I almost referenced The Happening in my OP. It is a movie most foul. I’ve managed to erase most of the details from my memory, but I do remember feeling hostile when I left the theater. It’s a masterpiece compared to the loathsome *Margaret, *however.At least Betty Buckley’s character had the decency to put her face through a window. Anna Paquin unfortunately survives this turd intact.

The ONLY thing that made me watch this movie was it’s 70% Rotten Tomatoes score.

I have to agree now though that this movie is almost as worthless as “1000 words” with Eddie Murphy. What a piece of shit. Not even worth the 2 minutes it would take to watch only the “highlights”.

I have to admit…I’ve never walked out on a movie. I think it’s a combination of stubborness and masochism; a sort of “I paid good money for this, I’m going to make it play every last second in an air conditioned theater for my trouble”/“You paid good money for this, you idiot, you’re going to sit here and watch every last second and think about what you’ve done.”

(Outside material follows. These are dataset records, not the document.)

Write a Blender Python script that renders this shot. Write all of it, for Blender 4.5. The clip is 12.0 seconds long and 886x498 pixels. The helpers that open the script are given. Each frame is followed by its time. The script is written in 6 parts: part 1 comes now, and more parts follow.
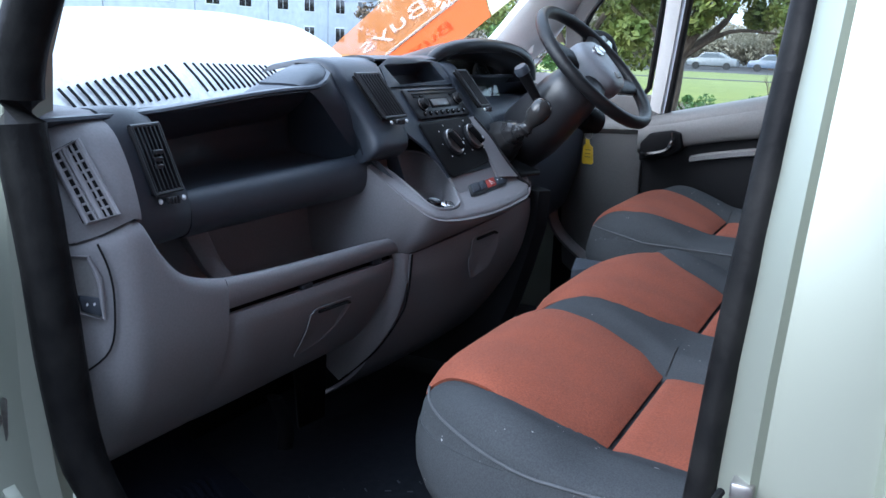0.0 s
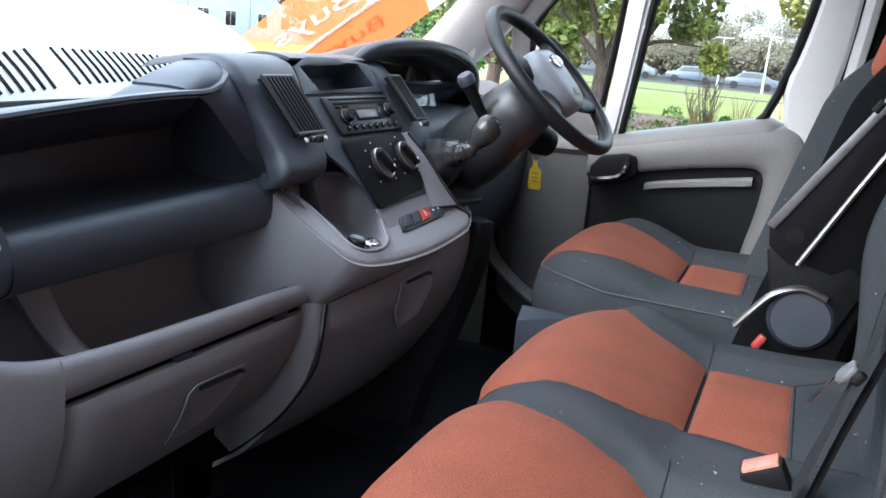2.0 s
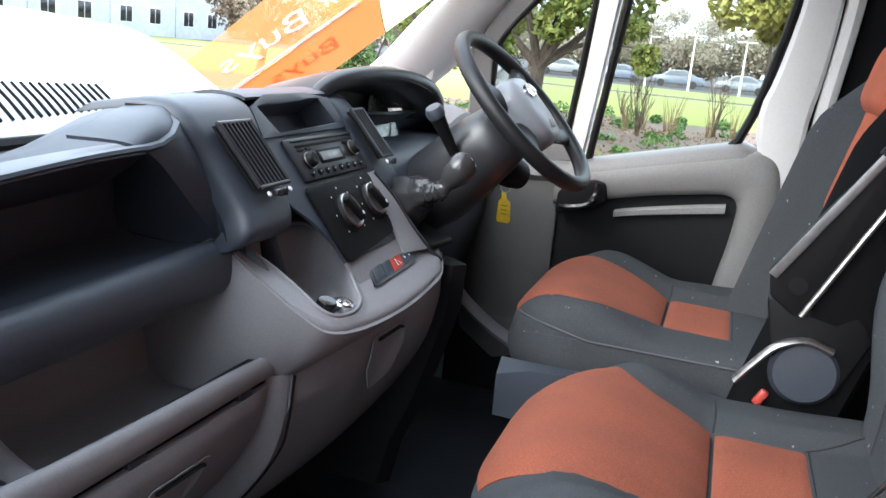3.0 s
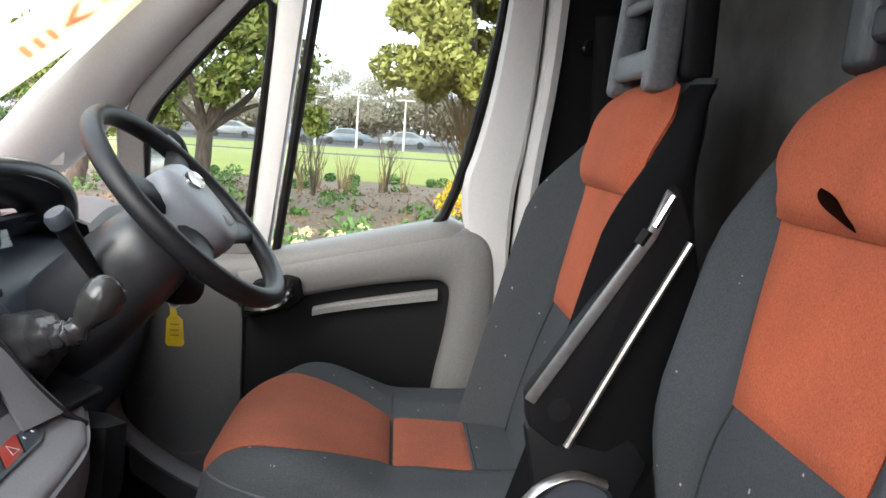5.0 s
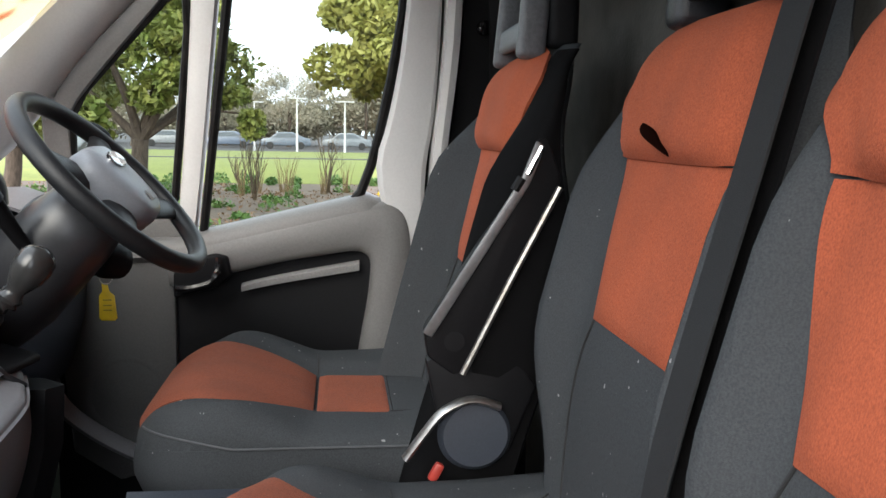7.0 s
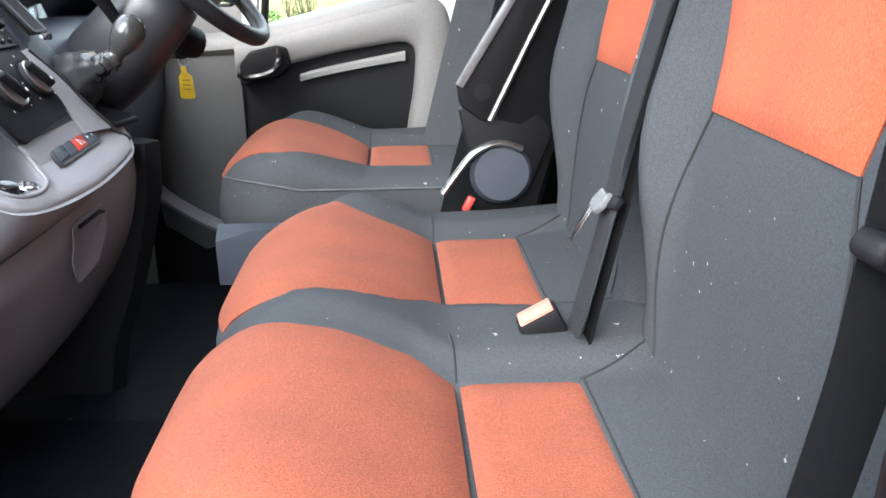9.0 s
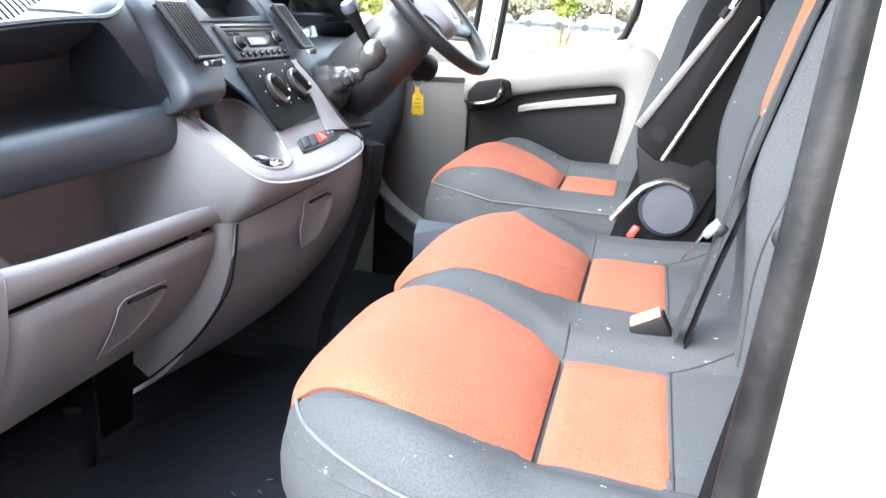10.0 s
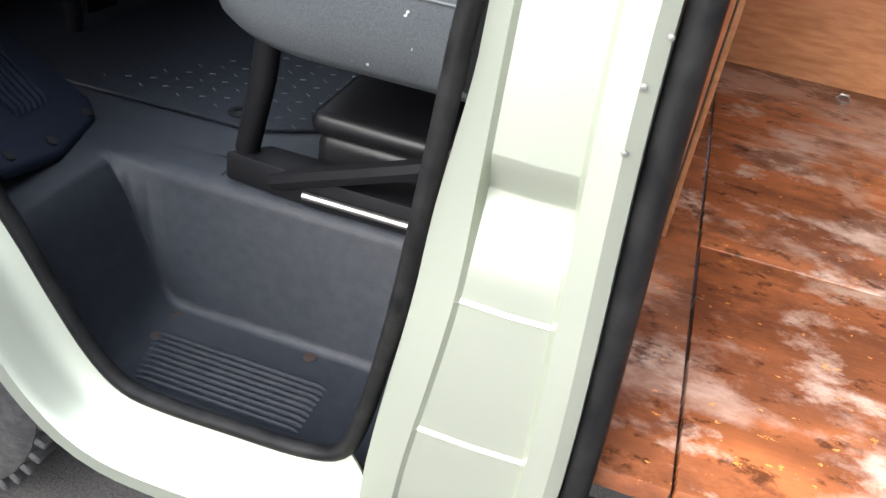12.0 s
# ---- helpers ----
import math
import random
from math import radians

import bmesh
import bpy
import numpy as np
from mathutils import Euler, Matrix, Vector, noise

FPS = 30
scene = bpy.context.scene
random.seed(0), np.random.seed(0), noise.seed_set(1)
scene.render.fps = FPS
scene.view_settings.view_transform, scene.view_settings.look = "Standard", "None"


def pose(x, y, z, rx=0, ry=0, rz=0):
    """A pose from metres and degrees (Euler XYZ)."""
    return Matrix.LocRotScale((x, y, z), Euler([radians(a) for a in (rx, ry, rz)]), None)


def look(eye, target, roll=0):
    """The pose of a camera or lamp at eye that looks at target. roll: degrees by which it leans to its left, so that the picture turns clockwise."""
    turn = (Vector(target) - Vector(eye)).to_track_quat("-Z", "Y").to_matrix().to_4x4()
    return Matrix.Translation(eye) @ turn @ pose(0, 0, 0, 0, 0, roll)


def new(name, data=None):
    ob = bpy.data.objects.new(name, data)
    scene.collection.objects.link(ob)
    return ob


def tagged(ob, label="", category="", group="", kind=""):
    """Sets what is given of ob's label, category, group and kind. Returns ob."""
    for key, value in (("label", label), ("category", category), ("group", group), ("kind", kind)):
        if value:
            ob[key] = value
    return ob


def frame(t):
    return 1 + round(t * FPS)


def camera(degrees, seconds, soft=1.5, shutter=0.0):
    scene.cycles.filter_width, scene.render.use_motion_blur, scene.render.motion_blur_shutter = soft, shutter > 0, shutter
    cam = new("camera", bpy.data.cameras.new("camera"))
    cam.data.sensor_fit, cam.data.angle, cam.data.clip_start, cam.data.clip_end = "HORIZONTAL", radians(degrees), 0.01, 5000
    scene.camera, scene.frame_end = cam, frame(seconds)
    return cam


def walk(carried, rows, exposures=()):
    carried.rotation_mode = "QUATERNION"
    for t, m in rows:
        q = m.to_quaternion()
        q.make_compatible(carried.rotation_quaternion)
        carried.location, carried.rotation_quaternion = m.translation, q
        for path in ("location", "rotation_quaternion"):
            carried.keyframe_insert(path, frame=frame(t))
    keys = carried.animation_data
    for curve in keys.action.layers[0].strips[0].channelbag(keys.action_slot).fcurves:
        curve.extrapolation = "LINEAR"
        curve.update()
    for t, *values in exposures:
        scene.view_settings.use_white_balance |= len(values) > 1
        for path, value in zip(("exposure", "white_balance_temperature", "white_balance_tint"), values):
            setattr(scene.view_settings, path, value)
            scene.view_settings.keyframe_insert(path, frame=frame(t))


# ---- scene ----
cam = camera(55.0, 12.0)
PATH = [
    (0, (0.243, -1.62, 1.534), (-0.66, 0.1, 1.059), 2.2),
    (0.5, (0.174, -1.623, 1.562), (-0.594, 0.162, 1.09), 3.8),
    (1, (0.115, -1.559, 1.552), (-0.584, 0.256, 1.086), 5.1),
    (1.5, (0.085, -1.444, 1.543), (-0.621, 0.371, 1.089), 5.9),
    (2, (0.072, -1.327, 1.544), (-0.655, 0.475, 1.07), 5.6),
    (2.5, (0.045, -1.28, 1.561), (-0.65, 0.534, 1.086), 5.2),
    (2.7, (0.003, -1.262, 1.583), (-0.645, 0.57, 1.109), 5.3),
    (4.3, (-0.13, -0.913, 1.607), (-0.396, 1.034, 1.235), 4.2),
    (4.5, (-0.132, -0.887, 1.609), (-0.292, 1.077, 1.27), 3.9),
    (5, (-0.129, -0.848, 1.617), (-0.007, 1.13, 1.346), 3.8),
    (5.5, (-0.116, -0.847, 1.622), (0.099, 1.127, 1.386), 2.9),
    (6, (-0.107, -0.894, 1.623), (0.133, 1.079, 1.397), 2.3),
    (6.5, (-0.085, -0.942, 1.609), (0.161, 1.029, 1.377), 1.6),
    (7, (-0.071, -0.99, 1.575), (0.172, 0.977, 1.306), 1.1),
    (8.8, (-0.056, -1.207, 1.484), (0.104, 0.694, 0.885), -0.7),
    (9, (-0.056, -1.237, 1.484), (0.05, 0.658, 0.854), -0.5),
    (9.5, (-0.019, -1.326, 1.471), (-0.163, 0.558, 0.816), 0.3),
    (10, (0.062, -1.449, 1.493), (-0.362, 0.426, 0.939), 3.9),
    (10.5, (0.123, -1.544, 1.495), (-0.469, 0.286, 0.946), 6.3),
    (11, (0.189, -1.595, 1.455), (-0.411, 0.207, 0.828), 7.3),
    (11.5, (0.254, -1.636, 1.39), (-0.194, 0.082, 0.47), 8.1),
    (12, (0.309, -1.697, 1.349), (-0.044, -0.05, 0.271), 9.9),
]
EXPOSURE = [(0, 1.6, 5150, 10), (1.0, 1.65, 5400, 10), (2.5, 2.15, 5800, 10), (4.5, 1.9, 6250, 10), (5.5, 1.8, 6300, 10), (7.0, 1.5, 6300, 10), (9.0, 2.9, 6000, 10), (9.5, 3.35, 5950, 10), (10.0, 3.85, 6000, 10), (10.5, 3.9, 5900, 10), (11.0, 3.4, 5900, 10), (11.5, 2.8, 6050, 10), (12.0, 2.65, 6200, 10)]
walk(cam, [(t, look(eye, target, roll)) for t, eye, target, roll in PATH], EXPOSURE)

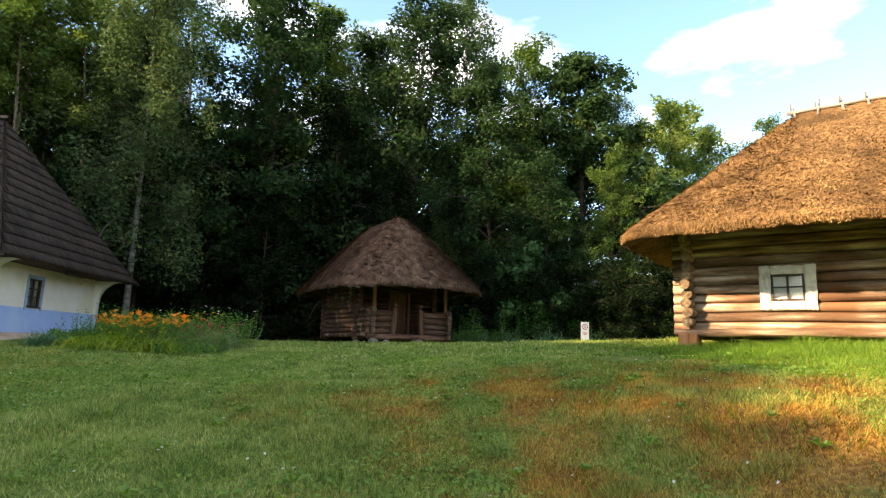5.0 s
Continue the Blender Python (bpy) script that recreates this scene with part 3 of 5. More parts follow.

And I’ve seen “Monkeybone” and “Aeon Flux” in the theaters. The former, at least, has Henry Sellick directing, Rose McGowan as a cute catgirl, and a very nice surf-rock song on the soundtrack during the credits.

Aeon Flux was…aggressively mediocre. I mean, how do you screw that up? You do surrealistic weird shit onscreen in a sci-fi setting for two hours, and explain little of it. Done. It’d even cover up the parts that Hollywood would have trouble adapting to the big screen from the show—namely, halfway intelligent (albeit weird) dialogue and plots.

I’m becoming convinced that the worst way to change a work of art in an adaptation isn’t making it different, but when you honestly think you’re making it better.

Heh, here’s my point-by-point deconstruction of Highlander II from another old thread.

More specifically, they made them aliens who are mortal on their homeworld, but are sent here where they will be immortal demigods, as punishment. They are, effectively, sentenced to being immortal.

The Thin Red Line is the only movie to have displaced Highlander II as my own personal choice for worst movie of all time.